While start-ups still abound, fewer have deep pockets.
"Those companies coming out of the woodwork and saying they have $25 million to spend have slowed down," said Julie Bauer, president-CEO, Saatchi & Saatchi, San Francisco.
"Many of the dot-coms are going away or priming themselves to be bought," added John Butler, creative director, Butler, Shine & Stern, Sausalito, Calif.
BACK IN THE DATING GAME
For dot-coms surviving the evolution, agency marriages are coming under pressure -- putting both parties back in the dating game.
Take Jobs.com. Renamed and relaunched a year ago, the career site worked with Rizutti.com, a small Dallas agency. But Marketing Director Caryn Kboudi switched Jobs.com's $15 million to $20 million account to McKinney & Silver, Raleigh, N.C., in November, saying at the time the agency understood "the Internet environment and how to use offline ads to build brands."
Despite a $60 million media investment from CBS Corp., Jobs.com realized it had neither the time nor financial resources to produce the celebrity-driven ads McKinney proposed. So Jobs.com returned this month to the Dallas shop.

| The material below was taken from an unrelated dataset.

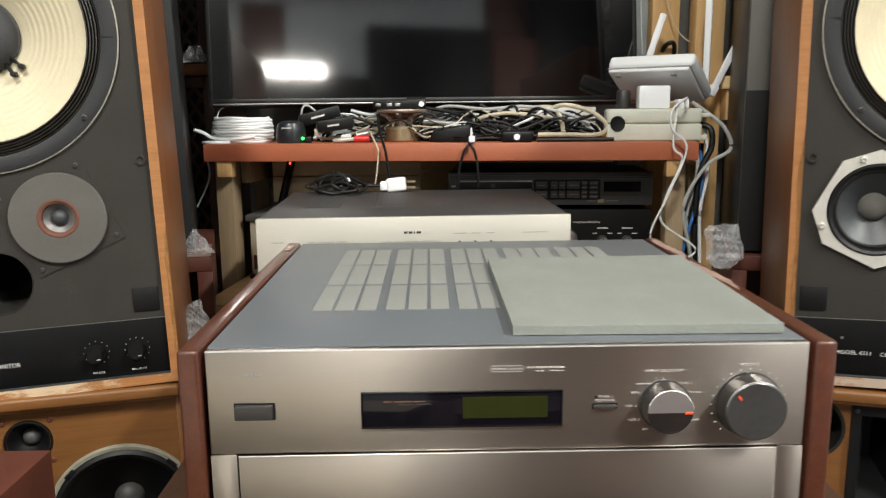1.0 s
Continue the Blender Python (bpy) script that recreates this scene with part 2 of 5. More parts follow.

MyFamily.com, meanwhile, last week dropped Deutsch, Marina del Rey, less than 90 days after launching a $10 million offline campaign. It hasn't yet named a new agency.
Agencies are getting a little more cautious before jumping into bed. "We are, as an industry, being more careful with whom we partner moving forward," said Creative Media's Mr. Hanley. "We want to work with long-term, viable concepts as opposed to flashes in the pan. The industry is smarter than it has been in the last couple of years and more discriminating with whom we are doing our work."
Some agency principals hanker for the good old days of working with companies with real-world business propositions.
"I much prefer we wait for something that doesn't end with dot-com," said Saatchi's Ms. Bauer.
Fred Goldberg, CEO, Goldberg Moser O'Neill, San Francisco, said he's longing for accounts with ad budgets that don't disappear overnight. "I'm going to get me some real old-fashioned accounts pretty soon," he said.